Transcribe the material in full. Nothing should differ except that the pictures are left out.
- - -
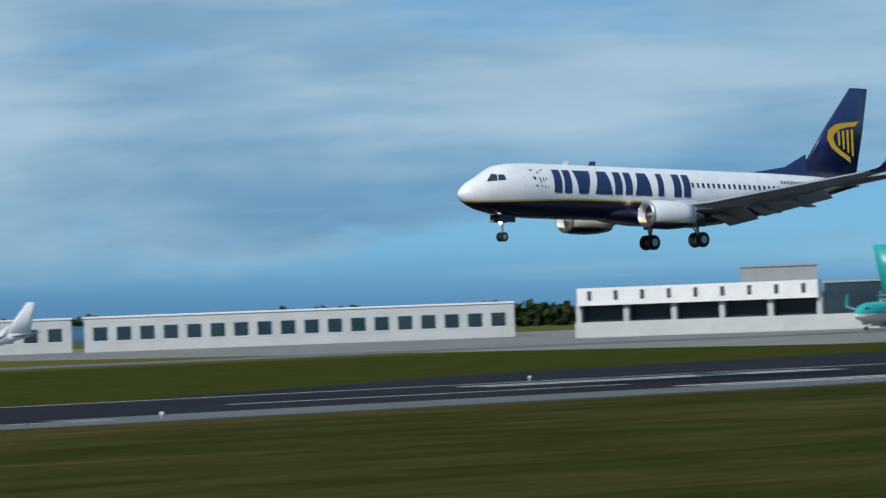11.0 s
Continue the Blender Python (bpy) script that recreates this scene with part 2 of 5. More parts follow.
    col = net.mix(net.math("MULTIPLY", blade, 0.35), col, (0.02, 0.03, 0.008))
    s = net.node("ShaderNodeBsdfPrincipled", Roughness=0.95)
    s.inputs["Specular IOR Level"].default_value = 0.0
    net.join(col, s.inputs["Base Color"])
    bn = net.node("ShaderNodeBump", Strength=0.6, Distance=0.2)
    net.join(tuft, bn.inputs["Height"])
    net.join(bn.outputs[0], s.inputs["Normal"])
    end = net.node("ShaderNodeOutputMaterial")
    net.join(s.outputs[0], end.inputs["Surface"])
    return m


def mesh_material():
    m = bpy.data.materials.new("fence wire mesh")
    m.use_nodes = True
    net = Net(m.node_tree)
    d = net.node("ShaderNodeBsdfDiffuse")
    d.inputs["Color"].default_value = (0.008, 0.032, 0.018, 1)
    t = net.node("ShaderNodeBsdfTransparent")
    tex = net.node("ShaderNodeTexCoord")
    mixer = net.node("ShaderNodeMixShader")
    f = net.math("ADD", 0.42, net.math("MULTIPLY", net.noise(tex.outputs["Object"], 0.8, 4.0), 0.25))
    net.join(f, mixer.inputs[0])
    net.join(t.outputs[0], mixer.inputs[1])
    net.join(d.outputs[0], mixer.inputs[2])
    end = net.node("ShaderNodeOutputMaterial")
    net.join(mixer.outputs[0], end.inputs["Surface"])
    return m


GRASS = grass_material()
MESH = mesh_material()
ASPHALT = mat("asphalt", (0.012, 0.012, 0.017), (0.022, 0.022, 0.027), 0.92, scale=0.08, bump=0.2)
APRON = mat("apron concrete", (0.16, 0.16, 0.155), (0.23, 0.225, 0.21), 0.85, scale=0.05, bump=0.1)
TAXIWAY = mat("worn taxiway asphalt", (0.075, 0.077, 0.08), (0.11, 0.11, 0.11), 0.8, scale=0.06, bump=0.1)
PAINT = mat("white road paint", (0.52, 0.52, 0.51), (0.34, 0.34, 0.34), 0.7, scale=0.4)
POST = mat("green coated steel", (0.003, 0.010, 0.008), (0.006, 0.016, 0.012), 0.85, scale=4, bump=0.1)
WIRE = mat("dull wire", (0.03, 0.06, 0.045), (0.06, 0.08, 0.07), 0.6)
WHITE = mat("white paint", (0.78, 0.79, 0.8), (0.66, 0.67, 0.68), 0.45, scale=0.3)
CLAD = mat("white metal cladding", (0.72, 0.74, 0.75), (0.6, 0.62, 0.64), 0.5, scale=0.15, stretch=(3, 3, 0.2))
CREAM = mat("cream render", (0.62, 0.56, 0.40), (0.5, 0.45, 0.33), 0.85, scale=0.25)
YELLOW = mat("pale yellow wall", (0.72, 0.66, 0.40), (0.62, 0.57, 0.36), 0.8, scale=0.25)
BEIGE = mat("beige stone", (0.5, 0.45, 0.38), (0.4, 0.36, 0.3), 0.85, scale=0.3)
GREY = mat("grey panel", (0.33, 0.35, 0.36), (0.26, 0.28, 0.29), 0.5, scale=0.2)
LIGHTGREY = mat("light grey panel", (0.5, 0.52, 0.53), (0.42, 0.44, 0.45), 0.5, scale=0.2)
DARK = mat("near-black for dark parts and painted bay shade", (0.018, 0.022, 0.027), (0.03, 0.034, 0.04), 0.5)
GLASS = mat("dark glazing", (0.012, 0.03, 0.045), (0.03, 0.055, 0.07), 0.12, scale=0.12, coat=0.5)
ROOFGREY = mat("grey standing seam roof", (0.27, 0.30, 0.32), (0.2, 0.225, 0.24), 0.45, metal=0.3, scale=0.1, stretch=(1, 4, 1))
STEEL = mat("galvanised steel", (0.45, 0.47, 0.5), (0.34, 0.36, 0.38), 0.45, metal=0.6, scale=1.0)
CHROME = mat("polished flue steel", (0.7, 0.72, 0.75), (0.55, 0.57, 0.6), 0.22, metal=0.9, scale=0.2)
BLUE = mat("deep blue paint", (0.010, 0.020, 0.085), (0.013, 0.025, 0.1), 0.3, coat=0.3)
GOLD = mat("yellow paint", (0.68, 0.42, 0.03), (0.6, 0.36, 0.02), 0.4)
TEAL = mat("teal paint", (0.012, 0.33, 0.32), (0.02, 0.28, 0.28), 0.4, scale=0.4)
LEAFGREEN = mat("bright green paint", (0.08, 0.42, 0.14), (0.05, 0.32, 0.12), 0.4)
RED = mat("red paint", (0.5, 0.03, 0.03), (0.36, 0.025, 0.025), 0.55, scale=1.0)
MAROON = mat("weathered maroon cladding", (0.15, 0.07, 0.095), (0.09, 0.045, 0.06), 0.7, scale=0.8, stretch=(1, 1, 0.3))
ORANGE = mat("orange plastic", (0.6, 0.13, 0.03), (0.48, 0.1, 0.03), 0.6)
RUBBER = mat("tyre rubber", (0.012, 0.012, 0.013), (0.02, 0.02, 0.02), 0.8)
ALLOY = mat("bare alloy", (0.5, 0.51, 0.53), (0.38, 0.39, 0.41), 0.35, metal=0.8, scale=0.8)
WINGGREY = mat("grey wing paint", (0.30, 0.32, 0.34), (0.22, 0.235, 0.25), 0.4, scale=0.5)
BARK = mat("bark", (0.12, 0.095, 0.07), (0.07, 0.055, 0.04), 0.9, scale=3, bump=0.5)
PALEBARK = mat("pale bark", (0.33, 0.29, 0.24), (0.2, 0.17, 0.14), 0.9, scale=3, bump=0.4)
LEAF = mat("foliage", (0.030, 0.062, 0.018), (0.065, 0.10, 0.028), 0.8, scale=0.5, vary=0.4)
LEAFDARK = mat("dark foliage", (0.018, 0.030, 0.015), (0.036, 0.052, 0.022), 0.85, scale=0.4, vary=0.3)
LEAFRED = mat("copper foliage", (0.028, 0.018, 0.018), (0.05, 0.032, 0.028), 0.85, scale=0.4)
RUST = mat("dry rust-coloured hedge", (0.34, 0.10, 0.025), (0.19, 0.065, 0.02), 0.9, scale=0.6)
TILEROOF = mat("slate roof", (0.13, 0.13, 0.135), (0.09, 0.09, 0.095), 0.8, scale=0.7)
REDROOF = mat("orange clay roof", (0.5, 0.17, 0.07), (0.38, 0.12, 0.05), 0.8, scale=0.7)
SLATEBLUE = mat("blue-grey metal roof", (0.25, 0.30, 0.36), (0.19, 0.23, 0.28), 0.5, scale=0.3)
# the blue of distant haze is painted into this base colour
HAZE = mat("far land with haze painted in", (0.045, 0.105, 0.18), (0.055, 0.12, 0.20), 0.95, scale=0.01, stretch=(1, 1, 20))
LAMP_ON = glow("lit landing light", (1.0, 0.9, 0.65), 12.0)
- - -
## Written answer
11.0 s
Continue the Blender Python (bpy) script that recreates this scene with part 2 of 5. More parts follow.
    col = net.mix(net.math("MULTIPLY", blade, 0.35), col, (0.02, 0.03, 0.008))
    s = net.node("ShaderNodeBsdfPrincipled", Roughness=0.95)
    s.inputs["Specular IOR Level"].default_value = 0.0
    net.join(col, s.inputs["Base Color"])
    bn = net.node("ShaderNodeBump", Strength=0.6, Distance=0.2)
    net.join(tuft, bn.inputs["Height"])
    net.join(bn.outputs[0], s.inputs["Normal"])
    end = net.node("ShaderNodeOutputMaterial")
    net.join(s.outputs[0], end.inputs["Surface"])
    return m


def mesh_material():
    m = bpy.data.materials.new("fence wire mesh")
    m.use_nodes = True
    net = Net(m.node_tree)
    d = net.node("ShaderNodeBsdfDiffuse")
    d.inputs["Color"].default_value = (0.008, 0.032, 0.018, 1)
    t = net.node("ShaderNodeBsdfTransparent")
    tex = net.node("ShaderNodeTexCoord")
    mixer = net.node("ShaderNodeMixShader")
    f = net.math("ADD", 0.42, net.math("MULTIPLY", net.noise(tex.outputs["Object"], 0.8, 4.0), 0.25))
    net.join(f, mixer.inputs[0])
    net.join(t.outputs[0], mixer.inputs[1])
    net.join(d.outputs[0], mixer.inputs[2])
    end = net.node("ShaderNodeOutputMaterial")
    net.join(mixer.outputs[0], end.inputs["Surface"])
    return m


GRASS = grass_material()
MESH = mesh_material()
ASPHALT = mat("asphalt", (0.012, 0.012, 0.017), (0.022, 0.022, 0.027), 0.92, scale=0.08, bump=0.2)
APRON = mat("apron concrete", (0.16, 0.16, 0.155), (0.23, 0.225, 0.21), 0.85, scale=0.05, bump=0.1)
TAXIWAY = mat("worn taxiway asphalt", (0.075, 0.077, 0.08), (0.11, 0.11, 0.11), 0.8, scale=0.06, bump=0.1)
PAINT = mat("white road paint", (0.52, 0.52, 0.51), (0.34, 0.34, 0.34), 0.7, scale=0.4)
POST = mat("green coated steel", (0.003, 0.010, 0.008), (0.006, 0.016, 0.012), 0.85, scale=4, bump=0.1)
WIRE = mat("dull wire", (0.03, 0.06, 0.045), (0.06, 0.08, 0.07), 0.6)
WHITE = mat("white paint", (0.78, 0.79, 0.8), (0.66, 0.67, 0.68), 0.45, scale=0.3)
CLAD = mat("white metal cladding", (0.72, 0.74, 0.75), (0.6, 0.62, 0.64), 0.5, scale=0.15, stretch=(3, 3, 0.2))
CREAM = mat("cream render", (0.62, 0.56, 0.40), (0.5, 0.45, 0.33), 0.85, scale=0.25)
YELLOW = mat("pale yellow wall", (0.72, 0.66, 0.40), (0.62, 0.57, 0.36), 0.8, scale=0.25)
BEIGE = mat("beige stone", (0.5, 0.45, 0.38), (0.4, 0.36, 0.3), 0.85, scale=0.3)
GREY = mat("grey panel", (0.33, 0.35, 0.36), (0.26, 0.28, 0.29), 0.5, scale=0.2)
LIGHTGREY = mat("light grey panel", (0.5, 0.52, 0.53), (0.42, 0.44, 0.45), 0.5, scale=0.2)
DARK = mat("near-black for dark parts and painted bay shade", (0.018, 0.022, 0.027), (0.03, 0.034, 0.04), 0.5)
GLASS = mat("dark glazing", (0.012, 0.03, 0.045), (0.03, 0.055, 0.07), 0.12, scale=0.12, coat=0.5)
ROOFGREY = mat("grey standing seam roof", (0.27, 0.30, 0.32), (0.2, 0.225, 0.24), 0.45, metal=0.3, scale=0.1, stretch=(1, 4, 1))
STEEL = mat("galvanised steel", (0.45, 0.47, 0.5), (0.34, 0.36, 0.38), 0.45, metal=0.6, scale=1.0)
CHROME = mat("polished flue steel", (0.7, 0.72, 0.75), (0.55, 0.57, 0.6), 0.22, metal=0.9, scale=0.2)
BLUE = mat("deep blue paint", (0.010, 0.020, 0.085), (0.013, 0.025, 0.1), 0.3, coat=0.3)
GOLD = mat("yellow paint", (0.68, 0.42, 0.03), (0.6, 0.36, 0.02), 0.4)
TEAL = mat("teal paint", (0.012, 0.33, 0.32), (0.02, 0.28, 0.28), 0.4, scale=0.4)
LEAFGREEN = mat("bright green paint", (0.08, 0.42, 0.14), (0.05, 0.32, 0.12), 0.4)
RED = mat("red paint", (0.5, 0.03, 0.03), (0.36, 0.025, 0.025), 0.55, scale=1.0)
MAROON = mat("weathered maroon cladding", (0.15, 0.07, 0.095), (0.09, 0.045, 0.06), 0.7, scale=0.8, stretch=(1, 1, 0.3))
ORANGE = mat("orange plastic", (0.6, 0.13, 0.03), (0.48, 0.1, 0.03), 0.6)
RUBBER = mat("tyre rubber", (0.012, 0.012, 0.013), (0.02, 0.02, 0.02), 0.8)
ALLOY = mat("bare alloy", (0.5, 0.51, 0.53), (0.38, 0.39, 0.41), 0.35, metal=0.8, scale=0.8)
WINGGREY = mat("grey wing paint", (0.30, 0.32, 0.34), (0.22, 0.235, 0.25), 0.4, scale=0.5)
BARK = mat("bark", (0.12, 0.095, 0.07), (0.07, 0.055, 0.04), 0.9, scale=3, bump=0.5)
PALEBARK = mat("pale bark", (0.33, 0.29, 0.24), (0.2, 0.17, 0.14), 0.9, scale=3, bump=0.4)
LEAF = mat("foliage", (0.030, 0.062, 0.018), (0.065, 0.10, 0.028), 0.8, scale=0.5, vary=0.4)
LEAFDARK = mat("dark foliage", (0.018, 0.030, 0.015), (0.036, 0.052, 0.022), 0.85, scale=0.4, vary=0.3)
LEAFRED = mat("copper foliage", (0.028, 0.018, 0.018), (0.05, 0.032, 0.028), 0.85, scale=0.4)
RUST = mat("dry rust-coloured hedge", (0.34, 0.10, 0.025), (0.19, 0.065, 0.02), 0.9, scale=0.6)
TILEROOF = mat("slate roof", (0.13, 0.13, 0.135), (0.09, 0.09, 0.095), 0.8, scale=0.7)
REDROOF = mat("orange clay roof", (0.5, 0.17, 0.07), (0.38, 0.12, 0.05), 0.8, scale=0.7)
SLATEBLUE = mat("blue-grey metal roof", (0.25, 0.30, 0.36), (0.19, 0.23, 0.28), 0.5, scale=0.3)
# the blue of distant haze is painted into this base colour
HAZE = mat("far land with haze painted in", (0.045, 0.105, 0.18), (0.055, 0.12, 0.20), 0.95, scale=0.01, stretch=(1, 1, 20))
LAMP_ON = glow("lit landing light", (1.0, 0.9, 0.65), 12.0)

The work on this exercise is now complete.